Did Petty plan to rush down to NASCAR headquarters and pick up the winning check and trophy?

“I’m still eating my supper and I’m going to finish it,” said Lee. “This is a pretty good piece of ham and, man, I’m hungry. Then I’ll be downtown.”

Yep, a different time.

Several years back, the News-Journal was printing a section to celebrate 75 years of ownership by the Davidson family. I was given the duty of writing about Benny for that section, an assignment that led to me burying myself in his old clip files, rolling through old columns (he did at least five a week) but especially being drawn to those away from racing.

Especially his columns on fishing and the things you encounter during a blissful day on or near the water.

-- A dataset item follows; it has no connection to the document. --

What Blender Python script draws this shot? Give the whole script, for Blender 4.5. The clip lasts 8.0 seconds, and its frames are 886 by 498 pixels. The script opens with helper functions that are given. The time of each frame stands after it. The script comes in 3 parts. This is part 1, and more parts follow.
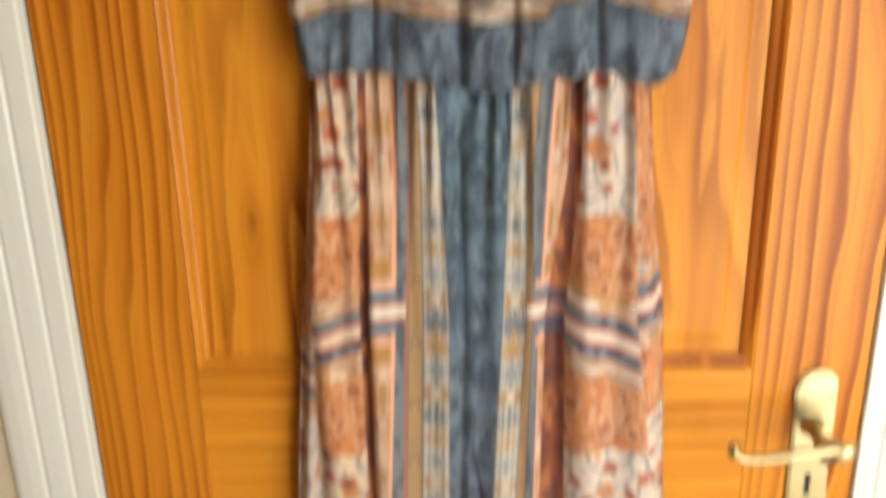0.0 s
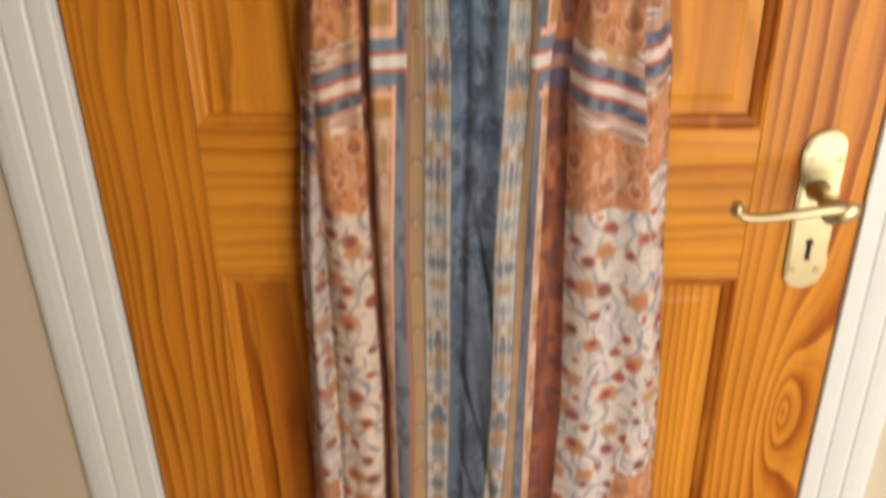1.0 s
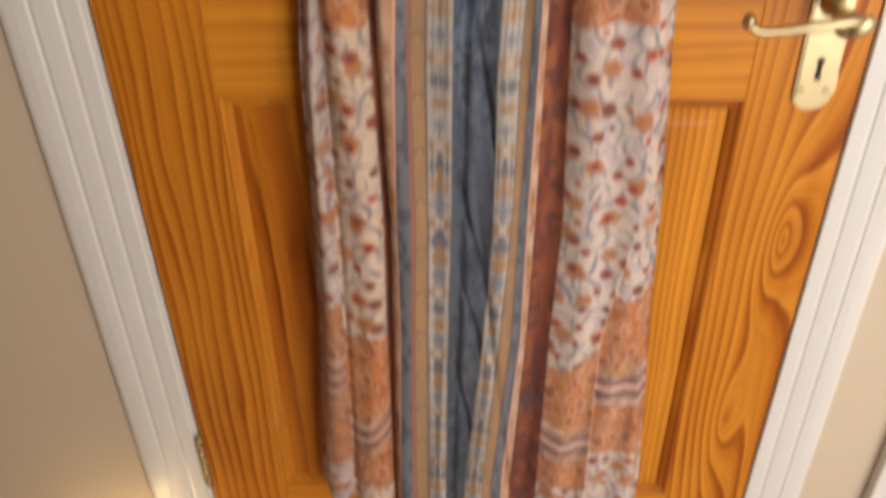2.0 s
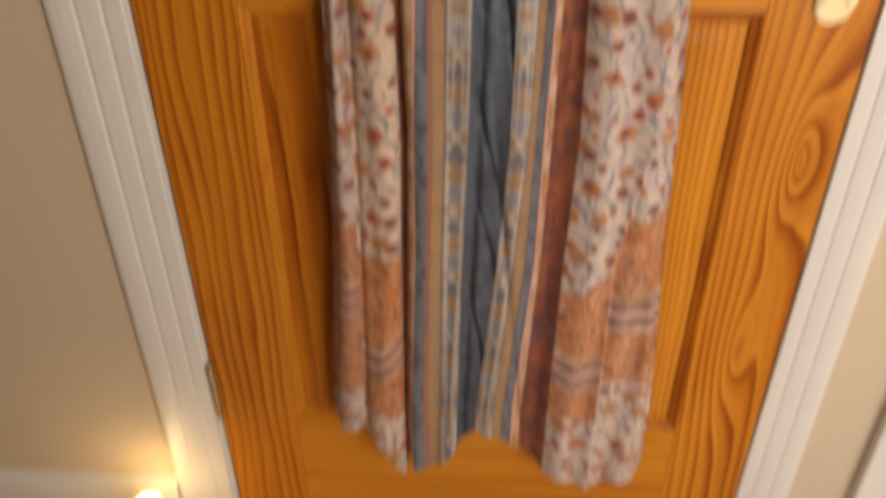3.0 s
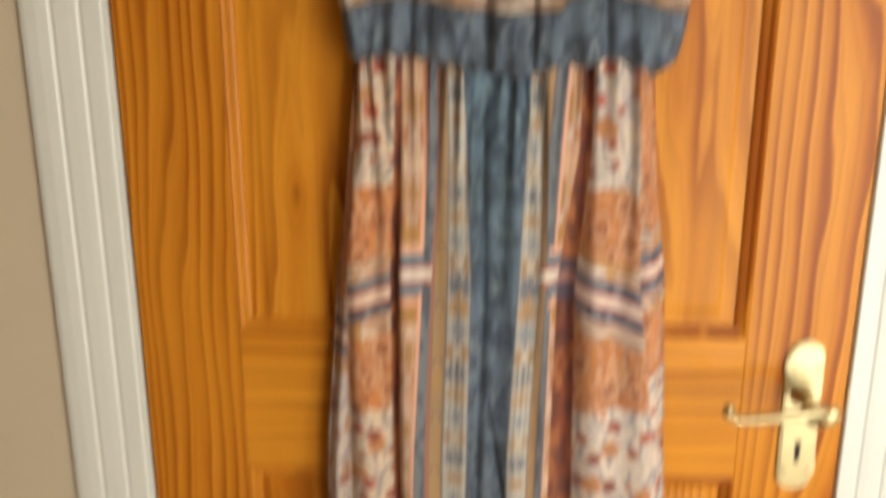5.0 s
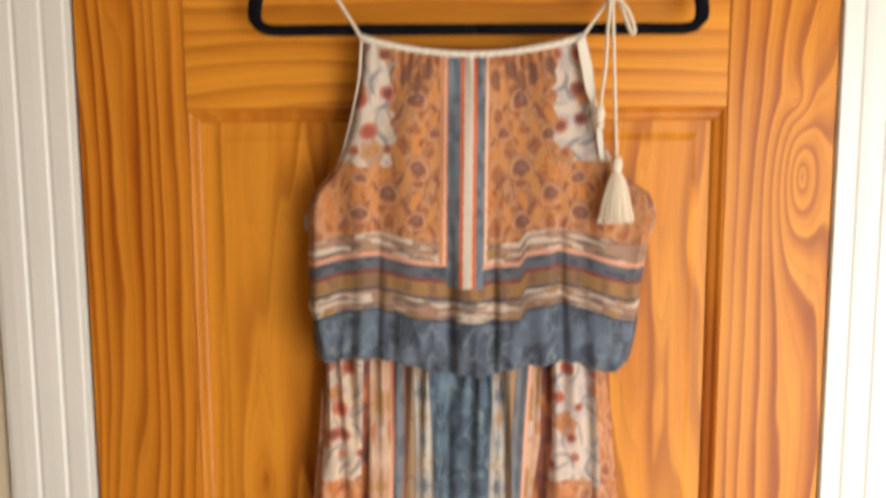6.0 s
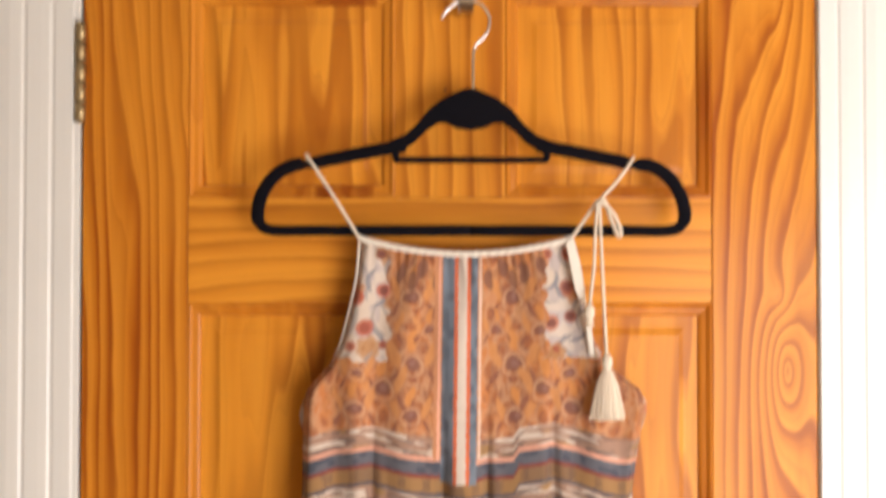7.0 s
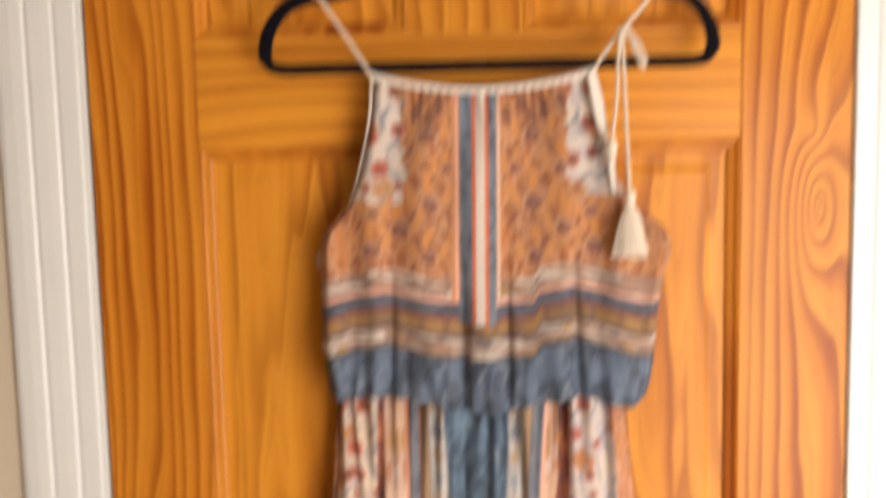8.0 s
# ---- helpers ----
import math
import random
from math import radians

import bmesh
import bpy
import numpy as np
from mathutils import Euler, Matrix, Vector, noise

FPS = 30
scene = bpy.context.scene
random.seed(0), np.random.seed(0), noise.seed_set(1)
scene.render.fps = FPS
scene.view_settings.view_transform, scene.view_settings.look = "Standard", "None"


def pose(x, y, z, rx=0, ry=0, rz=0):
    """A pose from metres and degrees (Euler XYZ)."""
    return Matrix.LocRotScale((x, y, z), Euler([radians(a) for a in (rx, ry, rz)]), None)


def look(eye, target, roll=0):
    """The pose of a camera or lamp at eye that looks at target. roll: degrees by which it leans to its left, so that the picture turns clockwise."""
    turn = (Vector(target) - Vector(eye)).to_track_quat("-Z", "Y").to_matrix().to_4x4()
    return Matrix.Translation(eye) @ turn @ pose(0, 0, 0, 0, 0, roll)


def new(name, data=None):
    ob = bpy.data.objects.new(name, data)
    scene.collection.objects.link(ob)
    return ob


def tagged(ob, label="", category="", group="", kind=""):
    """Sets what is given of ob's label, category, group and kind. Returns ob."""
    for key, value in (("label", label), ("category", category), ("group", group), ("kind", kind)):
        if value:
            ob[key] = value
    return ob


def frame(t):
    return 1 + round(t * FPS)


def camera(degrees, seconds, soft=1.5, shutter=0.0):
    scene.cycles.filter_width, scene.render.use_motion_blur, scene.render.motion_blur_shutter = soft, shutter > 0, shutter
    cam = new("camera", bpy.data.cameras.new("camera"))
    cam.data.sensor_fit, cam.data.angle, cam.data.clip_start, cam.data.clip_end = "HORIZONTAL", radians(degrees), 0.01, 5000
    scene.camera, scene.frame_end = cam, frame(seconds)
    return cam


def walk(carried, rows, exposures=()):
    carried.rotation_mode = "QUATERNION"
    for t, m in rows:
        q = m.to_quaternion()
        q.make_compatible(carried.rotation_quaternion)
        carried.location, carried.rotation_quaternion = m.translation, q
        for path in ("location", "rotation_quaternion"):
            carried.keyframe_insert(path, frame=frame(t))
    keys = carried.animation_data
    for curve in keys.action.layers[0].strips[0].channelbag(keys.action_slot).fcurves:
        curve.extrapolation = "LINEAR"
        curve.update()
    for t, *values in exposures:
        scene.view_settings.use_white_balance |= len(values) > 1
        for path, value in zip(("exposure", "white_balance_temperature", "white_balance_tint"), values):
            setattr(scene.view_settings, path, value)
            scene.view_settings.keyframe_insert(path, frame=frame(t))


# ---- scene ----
LENS = 51.18
cam = camera(LENS, 8.0, soft=3.3, shutter=1.0)
WALK = [  # seconds, x, y, z, yaw, pitch, roll
    (0.0, 0.0031, -0.8118, 1.4257, 1.654, -19.604, 1.095),
    (0.5, 0.0102, -0.8077, 1.3807, 2.384, -26.343, 0.937),
    (1.0, 0.0126, -0.8325, 1.3443, 2.579, -29.171, 0.959),
    (1.5, 0.0067, -0.8465, 1.3235, 2.435, -32.706, 1.232),
    (2.0, 0.0102, -0.8516, 1.2971, 2.622, -37.134, 0.812),
    (2.2, 0.0025, -0.8667, 1.2722, 2.945, -38.418, 0.404),
    (2.75, 0.0, -0.886, 1.238, 3.2, -41.2, 0.4),
    (3.3, -0.0027, -0.9102, 1.2274, 3.528, -31.723, 0.451),
    (3.5, 0.0064, -0.9074, 1.2819, 4.254, -29.965, 1.508),
    (3.6, 0.002, -0.906, 1.294, 3.832, -28.757, 1.006),
    (4.0, 0.0093, -0.9172, 1.3248, 3.969, -24.177, 1.607),
    (4.4, 0.0005, -0.9185, 1.3470, 3.55, -21.75, 1.05),
    (4.5, -0.0011, -0.9195, 1.3452, 3.452, -21.116, 0.991),
    (5.0, -0.0004, -0.9301, 1.3735, 3.058, -16.0, 0.033),
    (5.2, 0.0008, -0.9312, 1.4225, 2.463, -13.566, -0.129),
    (6.3, -0.0069, -0.9422, 1.5455, 0.288, -6.476, 0.316),
    (6.5, -0.0014, -0.9361, 1.5335, 0.684, -5.429, 0.629),
    (7.0, -0.0098, -0.9595, 1.5943, -0.158, 1.02, -0.041),
    (7.3, -0.0068, -0.9644, 1.5942, -0.34, 2.345, 0.213),
    (7.4, -0.004, -0.963, 1.593, -0.1, 2.6, 0.29),
    (7.5, -0.0009, -0.9619, 1.5854, 0.123, 2.53, 0.358),
    (7.6, 0.001, -0.957, 1.578, 0.31, 0.35, 0.5),
    (7.7, 0.0033, -0.9508, 1.5713, 0.497, -1.615, 0.639),
    (8.0, 0.0029, -0.934, 1.5469, 1.682, -5.962, 1.218),
]
walk(cam, [(t, pose(x, y, z, 90 + pitch, roll, yaw)) for t, x, y, z, yaw, pitch, roll in WALK],
     exposures=[(0.0, 0.34, 6500, 0), (0.5, 0.06, 6450, 2), (1.0, -0.08, 6500, 6), (2.2, -0.30, 6600, 14), (3.4, -0.50, 7400, 16), (4.4, -0.32, 6900, 5), (5.2, 0.14, 6600, 0),
                (6.4, 0.30, 6450, 11), (7.2, 0.50, 6400, 13), (8.0, 0.40, 6400, 11)])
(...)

Benny Kahn wrote often about fishing, and occasionally about his lack of angling prowess.
Benny Kahn wrote often about fishing, and occasionally about his lack of angling prowess.

Among the gems ….

The loggerhead is a critter who will leave you alone if you will just extend to him the same courtesy. He has a beak hard as a jail door and no teeth. Still, the turtle eats well on hermit crabs, shellfish and Portuguese men o' war, of all gourmet treats.

And this …

It is relaxing to sit on a shoreside palm stump with half-shut eyes and, in utter silence, to hear the waves lapping at your feet. You think of distant things and how it came to be that you grew up in such a delightful place as Daytona Beach.

But it was something entirely less peaceful, the racetrack, where Benny Kahn’s work was most noteworthy and, now, more completely respected. After his death, another local legend, car builder Smokey Yunick, wrote a letter to the editor that probably sums it up best.

“Let me say for the racers and myself, we thought an awful lot of him. Maybe we didn’t always agree with him but that didn’t affect our respect and regard for him. He was considered a racer by the racers …

“He helped racing come from the wild, hard-drinking, irresponsible second-class citizen stage to where it is now. In short, he gave us some class, which we badly needed.”